To Benjamin Franklin from Henry Echlin, 18 January 1777
From Henry Echlin3
ALS: American Philosophical Society
Prison of the Abbaie St. Germain. 18th. Jany: 1777
Sir
Tho’ I have not The honour of being personally known to you, I thus venture to address you, not as a Country man, but as a fellow creature, who is reduced by a Captivity of upwards of three years; by Sickness, and Every sort of Evil to the last degree of unhappyness. I am thus compel’d to have Recourse to this most humiliating method of Subsisting. Your Reputation of humanity is as well establised, and does you as much honour, as that of your Extensive Learning, Knowledge and unequalled understanding, and Experience. To whom then can I better address myself In this moment of accumulated ill? In happier days I had occasion to prove myself a Lover of Liberty and an Ennemy to oppression. In my sad situation my way of Thinking is of little Consequence. The unhappy have no freinds. The Bearer will Receive your Commands. I shall always Remain with equal Gratitude and Respect Sir your most obliged obedient servant
Henry Echlin
Addressed: A Monsieur / Monsieur Francklin / A: Paris.
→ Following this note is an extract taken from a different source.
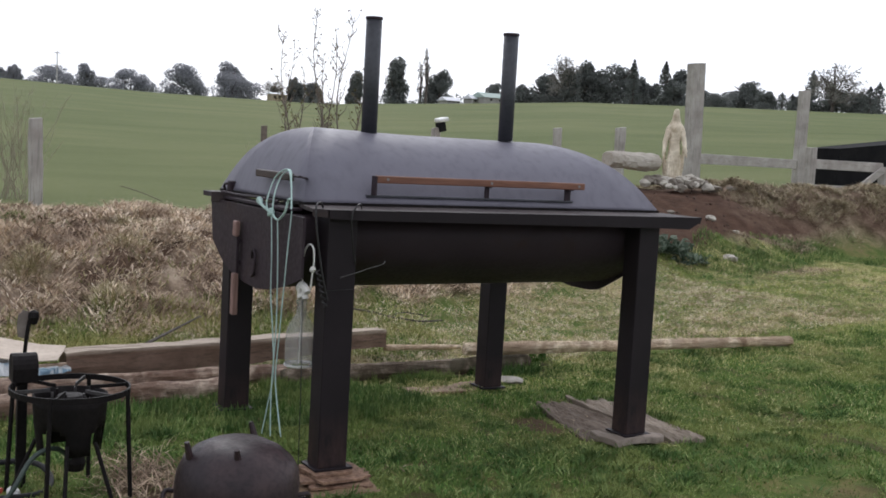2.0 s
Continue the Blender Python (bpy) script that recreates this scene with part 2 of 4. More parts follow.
PALELOG = bark_wood("pale_peeled_pole", (0.25, 0.17, 0.11), (0.55, 0.42, 0.29), (0.85, 0.72, 0.54), (0.34, 0.24, 0.165), (0.24, 0.17, 0.115))
OLDTRUNK = grey_board("bleached_trunk", (0.36, 0.32, 0.27), (0.52, 0.48, 0.42), 0)
DARKSLAB = grey_board("damp_dark_plank", (0.085, 0.064, 0.048), (0.165, 0.128, 0.1), 1)
CRACKED = grey_board("cracked_pale_plank", (0.15, 0.12, 0.092), (0.33, 0.275, 0.22), 1)
RAIL = grey_board("weathered_rail_timber", axis=0)
SLABWOOD = grey_board("weathered_plank", (0.145, 0.115, 0.092), (0.3, 0.25, 0.21), 1)
POTIRON = plain("purple_brown_cast_iron", (0.013, 0.0095, 0.0125), (0.058, 0.036, 0.036), 4, 0.44, 0.0, 0.3, 50)
POTIRON.node_tree.nodes["Principled BSDF"].inputs["Specular IOR Level"].default_value = 0.27
BURNERIRON = plain("black_burner_iron", (0.0065, 0.0055, 0.0058), (0.014, 0.011, 0.0105), 9, 0.6, 0.0, 0.2, 60)
BURNERIRON.node_tree.nodes["Principled BSDF"].inputs["Specular IOR Level"].default_value = 0.12
BAREIRON = plain("bare_rubbed_iron", (0.16, 0.15, 0.15), (0.28, 0.27, 0.26), 12, 0.5, 0.6, 0.1, 60)
LADLEGREY = plain("lit_grey_brown_iron", (0.12, 0.095, 0.08), (0.22, 0.185, 0.16), 20, 0.7, 0, 0.2, 80)
HOSEGREEN = plain("dark_green_hose", (0.02, 0.032, 0.025), (0.036, 0.055, 0.042), 12, 0.5, 0, 0.1, 60)
RUBBED = plain("rubbed_burner_iron", (0.025, 0.022, 0.022), (0.06, 0.054, 0.052), 12, 0.65, 0.0, 0.1, 60)
CORD = plain("mint_green_cord", (0.34, 0.47, 0.43), (0.47, 0.6, 0.555), 60, 0.8, 0, 0.5, 300)
WHITECORD = plain("off_white_cord", (0.55, 0.53, 0.49), (0.75, 0.73, 0.69), 60, 0.8, 0, 0.5, 300)
WIRE = plain("dark_iron_wire", (0.02, 0.02, 0.02), (0.05, 0.045, 0.045), 30, 0.5, 0.5, 0.1, 200)
BRIGHTWIRE = plain("bright_bent_wire", (0.12, 0.115, 0.115), (0.24, 0.23, 0.225), 30, 0.4, 0.7, 0.1, 200)
BRICK = plain("old_red_brick", (0.09, 0.045, 0.028), (0.36, 0.225, 0.145), 26, 0.9, 0, 0.5, 90)
BOARD = plain("crumbling_brown_board", (0.16, 0.098, 0.054), (0.26, 0.172, 0.1), 7, 0.8, 0, 0.3, 50, (1, 8, 8))
STONE = plain("pale_field_stone", (0.34, 0.31, 0.26), (0.56, 0.52, 0.45), 9, 0.9, 0, 0.4, 40)
DARKSTONE = plain("grey_brown_field_stone", (0.12, 0.1, 0.08), (0.25, 0.22, 0.18), 9, 0.9, 0, 0.4, 40)
PLASTER = plain("cream_weathered_plaster", (0.4, 0.32, 0.22), (0.84, 0.76, 0.61), 6, 0.8, 0, 0.4, 30)
CARD = plain("faded_cardboard", (0.46, 0.38, 0.305), (0.56, 0.475, 0.385), 5, 0.9, 0, 0.1, 40)
BROWNCARD = plain("damp_brown_cardboard", (0.24, 0.17, 0.12), (0.36, 0.27, 0.2), 8, 0.9, 0, 0.2, 50)
WHITEPLASTIC = plain("dirty_white_plastic", (0.6, 0.6, 0.58), (0.78, 0.78, 0.76), 10, 0.5, 0, 0.3, 30)
REDPLASTIC = plain("red_plastic", (0.45, 0.05, 0.03), (0.6, 0.09, 0.06), 6, 0.4, 0, 0.1, 40)
RUBBER = plain("black_rubber_hose", (0.006, 0.006, 0.0065), (0.013, 0.013, 0.0135), 12, 0.85, 0, 0.1, 60)
TARP = plain("black_shade_cloth", (0.008, 0.008, 0.009), (0.017, 0.016, 0.016), 3, 0.85, 0, 0.3, 40)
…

Notation: Echelin 18 Jan 77. from Prison
3. An Irish baronet (1740–99) who spent years in jail for debt; the relief provided by friends, including Horace Walpole, proved only temporary. He later returned to England and changed his name, but went on squandering his estate. Wilmarth S. Lewis et al., eds., The Yale Edition of Horace Walpole’s Correspondence (48 vols., New Haven, 1931–83), VII, 110 and passim; Pierre Manuel, La Police de Paris dévoilée . . . (2 vols., Paris, [1791]), II, 260–2; John R. Echlin, Genealogical Memoirs of the Echlin Family (2nd ed., Edinburgh, [1882]), p. 52. BF made some reply, we do not know what, and Echlin sent him a list-perhaps of those who might help to buy him out of jail; Echlin wrote again on the 28th (APS) to ask to have the list back.